Indian IT Companies Set For Best Third Quarter In Two Years
India’s five biggest software services providers are expected to report best third-quarter revenue growth in at least two years in the seasonally weak period, aided by a weak rupee and robust digital sales growth.
An aggregate of expectations from the five companies—Tata Consultancy Services, Infosys, HCL Technologies, Wipro and Tech Mahindra—indicates a sequential revenue growth of 3.6 percent in rupee terms in the December-ended quarter. The data, compiled by BloombergQuint and based on Bloomberg consensus expectations, also suggests a 4 percent growth in operating profit and a 3.9 percent growth in net profit on a quarterly basis.

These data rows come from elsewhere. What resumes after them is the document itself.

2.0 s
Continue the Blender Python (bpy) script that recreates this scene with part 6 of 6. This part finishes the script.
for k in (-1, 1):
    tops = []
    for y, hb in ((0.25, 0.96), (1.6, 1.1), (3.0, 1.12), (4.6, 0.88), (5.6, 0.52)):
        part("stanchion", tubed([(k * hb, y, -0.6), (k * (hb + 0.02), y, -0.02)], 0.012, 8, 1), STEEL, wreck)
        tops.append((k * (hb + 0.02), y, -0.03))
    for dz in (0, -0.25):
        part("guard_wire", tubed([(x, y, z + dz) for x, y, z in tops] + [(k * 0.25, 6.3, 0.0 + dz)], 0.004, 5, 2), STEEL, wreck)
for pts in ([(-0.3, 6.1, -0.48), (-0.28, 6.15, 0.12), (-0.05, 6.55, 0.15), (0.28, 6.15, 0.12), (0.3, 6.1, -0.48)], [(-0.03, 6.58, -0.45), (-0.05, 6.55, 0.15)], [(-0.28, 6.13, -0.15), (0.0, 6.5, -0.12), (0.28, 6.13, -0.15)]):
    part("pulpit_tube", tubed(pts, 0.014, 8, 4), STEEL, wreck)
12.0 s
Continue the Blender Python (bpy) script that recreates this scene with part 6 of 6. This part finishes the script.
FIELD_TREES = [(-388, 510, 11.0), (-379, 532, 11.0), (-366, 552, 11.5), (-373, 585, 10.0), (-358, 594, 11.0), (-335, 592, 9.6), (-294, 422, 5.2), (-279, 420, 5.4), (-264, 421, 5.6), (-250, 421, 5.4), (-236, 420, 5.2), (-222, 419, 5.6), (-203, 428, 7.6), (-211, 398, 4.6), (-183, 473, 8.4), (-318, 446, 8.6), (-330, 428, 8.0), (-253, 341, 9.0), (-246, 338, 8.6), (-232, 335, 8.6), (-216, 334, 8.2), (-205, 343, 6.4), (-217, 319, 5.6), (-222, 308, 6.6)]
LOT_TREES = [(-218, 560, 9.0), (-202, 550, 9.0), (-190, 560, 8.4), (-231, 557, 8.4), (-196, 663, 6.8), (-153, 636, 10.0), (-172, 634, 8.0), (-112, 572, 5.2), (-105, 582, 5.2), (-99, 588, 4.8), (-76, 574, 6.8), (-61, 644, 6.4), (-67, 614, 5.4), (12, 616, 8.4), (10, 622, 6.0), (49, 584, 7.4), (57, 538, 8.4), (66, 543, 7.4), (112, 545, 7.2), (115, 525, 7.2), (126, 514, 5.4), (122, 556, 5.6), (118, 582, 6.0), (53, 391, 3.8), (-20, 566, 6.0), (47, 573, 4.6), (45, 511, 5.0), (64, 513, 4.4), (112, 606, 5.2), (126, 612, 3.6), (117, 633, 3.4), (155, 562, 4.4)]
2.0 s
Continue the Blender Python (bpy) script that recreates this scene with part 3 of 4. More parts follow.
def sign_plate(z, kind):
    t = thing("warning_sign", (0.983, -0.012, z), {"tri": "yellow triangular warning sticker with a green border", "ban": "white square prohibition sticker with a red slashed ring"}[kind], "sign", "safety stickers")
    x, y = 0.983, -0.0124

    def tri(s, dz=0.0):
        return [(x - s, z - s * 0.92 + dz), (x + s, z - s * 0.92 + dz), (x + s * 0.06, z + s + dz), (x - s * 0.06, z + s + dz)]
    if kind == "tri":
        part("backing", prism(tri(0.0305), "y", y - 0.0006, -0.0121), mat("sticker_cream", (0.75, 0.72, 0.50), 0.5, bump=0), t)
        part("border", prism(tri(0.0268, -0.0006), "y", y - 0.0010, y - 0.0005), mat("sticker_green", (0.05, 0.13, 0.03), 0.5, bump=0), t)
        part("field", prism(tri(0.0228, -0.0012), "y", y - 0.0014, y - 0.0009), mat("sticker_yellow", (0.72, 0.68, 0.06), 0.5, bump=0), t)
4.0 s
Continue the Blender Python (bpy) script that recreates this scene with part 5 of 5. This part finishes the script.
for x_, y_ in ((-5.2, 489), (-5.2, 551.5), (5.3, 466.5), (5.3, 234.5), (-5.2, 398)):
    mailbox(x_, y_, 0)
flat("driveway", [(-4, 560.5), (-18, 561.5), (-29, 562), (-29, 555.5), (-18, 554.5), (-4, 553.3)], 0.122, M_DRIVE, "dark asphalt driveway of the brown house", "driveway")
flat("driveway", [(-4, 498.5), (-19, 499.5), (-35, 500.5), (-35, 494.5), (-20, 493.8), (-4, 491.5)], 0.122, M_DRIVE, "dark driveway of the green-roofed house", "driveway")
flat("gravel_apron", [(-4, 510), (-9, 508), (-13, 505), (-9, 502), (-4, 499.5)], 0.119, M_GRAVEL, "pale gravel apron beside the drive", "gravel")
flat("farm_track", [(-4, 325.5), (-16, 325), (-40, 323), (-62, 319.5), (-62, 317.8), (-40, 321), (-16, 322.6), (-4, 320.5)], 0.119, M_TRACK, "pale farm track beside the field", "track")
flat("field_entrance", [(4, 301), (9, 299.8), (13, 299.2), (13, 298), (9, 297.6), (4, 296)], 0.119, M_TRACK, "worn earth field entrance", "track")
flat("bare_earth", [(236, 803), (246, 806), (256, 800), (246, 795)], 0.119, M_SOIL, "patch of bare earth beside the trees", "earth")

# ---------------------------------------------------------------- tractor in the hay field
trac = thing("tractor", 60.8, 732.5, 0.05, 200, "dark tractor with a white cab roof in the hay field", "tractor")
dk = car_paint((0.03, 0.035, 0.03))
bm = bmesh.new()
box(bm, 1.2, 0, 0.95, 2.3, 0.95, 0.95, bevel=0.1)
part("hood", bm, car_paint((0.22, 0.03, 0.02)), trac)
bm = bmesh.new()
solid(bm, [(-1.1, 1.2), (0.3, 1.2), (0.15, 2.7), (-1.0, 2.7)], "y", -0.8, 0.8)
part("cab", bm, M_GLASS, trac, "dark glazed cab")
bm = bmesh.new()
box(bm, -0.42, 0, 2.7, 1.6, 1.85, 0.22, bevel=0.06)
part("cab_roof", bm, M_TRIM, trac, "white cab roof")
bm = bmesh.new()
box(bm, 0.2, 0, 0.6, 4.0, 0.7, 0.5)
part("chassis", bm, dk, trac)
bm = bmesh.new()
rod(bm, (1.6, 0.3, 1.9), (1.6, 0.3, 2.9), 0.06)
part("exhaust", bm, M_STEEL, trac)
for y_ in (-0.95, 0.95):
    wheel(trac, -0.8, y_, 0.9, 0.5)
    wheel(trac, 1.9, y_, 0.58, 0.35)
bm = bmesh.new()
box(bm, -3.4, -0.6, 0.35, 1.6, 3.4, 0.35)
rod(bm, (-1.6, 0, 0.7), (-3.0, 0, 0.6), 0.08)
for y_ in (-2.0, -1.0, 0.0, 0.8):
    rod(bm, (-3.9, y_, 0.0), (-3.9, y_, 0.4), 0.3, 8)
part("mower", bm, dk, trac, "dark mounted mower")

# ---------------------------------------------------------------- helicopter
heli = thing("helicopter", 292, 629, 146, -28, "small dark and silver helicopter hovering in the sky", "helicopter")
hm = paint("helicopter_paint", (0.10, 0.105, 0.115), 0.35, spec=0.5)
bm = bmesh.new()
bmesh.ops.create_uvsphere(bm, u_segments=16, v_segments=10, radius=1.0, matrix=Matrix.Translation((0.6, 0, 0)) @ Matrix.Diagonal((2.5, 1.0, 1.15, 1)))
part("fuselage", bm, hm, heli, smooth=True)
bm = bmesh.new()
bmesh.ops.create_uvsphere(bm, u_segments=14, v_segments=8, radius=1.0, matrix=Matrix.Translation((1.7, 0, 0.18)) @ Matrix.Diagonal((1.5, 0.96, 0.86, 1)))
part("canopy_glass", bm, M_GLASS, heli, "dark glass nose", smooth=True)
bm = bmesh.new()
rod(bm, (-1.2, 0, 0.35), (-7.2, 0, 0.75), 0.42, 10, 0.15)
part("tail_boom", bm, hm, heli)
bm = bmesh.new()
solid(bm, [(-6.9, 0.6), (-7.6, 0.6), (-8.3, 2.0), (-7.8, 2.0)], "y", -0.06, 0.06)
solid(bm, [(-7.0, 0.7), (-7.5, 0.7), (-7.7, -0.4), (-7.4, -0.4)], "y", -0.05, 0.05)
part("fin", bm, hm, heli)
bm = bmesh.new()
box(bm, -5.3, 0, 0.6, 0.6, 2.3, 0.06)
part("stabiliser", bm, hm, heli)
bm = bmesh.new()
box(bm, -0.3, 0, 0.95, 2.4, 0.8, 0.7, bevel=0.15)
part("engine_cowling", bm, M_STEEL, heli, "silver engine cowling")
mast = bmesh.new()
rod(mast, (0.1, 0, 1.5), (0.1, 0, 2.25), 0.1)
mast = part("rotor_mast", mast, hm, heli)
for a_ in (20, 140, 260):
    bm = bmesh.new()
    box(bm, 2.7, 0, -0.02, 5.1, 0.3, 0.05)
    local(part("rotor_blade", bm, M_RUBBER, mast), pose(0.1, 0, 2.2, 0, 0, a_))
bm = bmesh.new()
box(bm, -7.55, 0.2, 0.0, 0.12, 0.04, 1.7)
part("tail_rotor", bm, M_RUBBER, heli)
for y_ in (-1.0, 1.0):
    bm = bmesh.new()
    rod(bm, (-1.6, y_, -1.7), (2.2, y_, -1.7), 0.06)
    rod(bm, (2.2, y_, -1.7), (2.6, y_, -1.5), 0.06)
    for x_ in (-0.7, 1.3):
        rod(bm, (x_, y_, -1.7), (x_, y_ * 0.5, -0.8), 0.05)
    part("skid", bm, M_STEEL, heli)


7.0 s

Out of the five IT companies, Infosys is the only firm where the expected growth in the December quarter is less than the sequential growth seen last year. The quarter ended December is usually slow for software exporters as it’s marked by the highest furloughs in a year during the holiday season in the U.S. and Europe.
What’s Likely To Aid Q3
Analysts expect a steady sequential growth despite the furloughs. Healthy digital growth rates, as witnessed by Indian IT companies in the first nine months of 2018, are expected to sustain in the third quarter, according to broking firm Edelweiss. “A robust demand environment led by digital and transformation deals should lead to a stronger-than-ever deal pipeline and encouraging management commentaries,” the brokerage firm said in a preview research note, adding that an average 2.7 percent depreciation in the Indian rupee and operational efficiencies are likely to aid margins in the quarter.
- TCS’ profit is expected to rise largely in line with its top line.
- Infosys’ profit growth could be lower than its revenue growth because of higher variable payments and subcontractor costs which emerged in the quarter ended September.
- Wipro’s bottom line may gain from a low base as it had recognised a loss from one-time settlement with a key customer in the previous quarter.
What To Watch?
- Change in guidance for FY19 though analysts expect no material change.
- Outlook, trends likely to play out in FY20.
- Impact of global trade tensions, if any.
- Commentary on changing client requirements.
- Initial indications on client spending and budgets.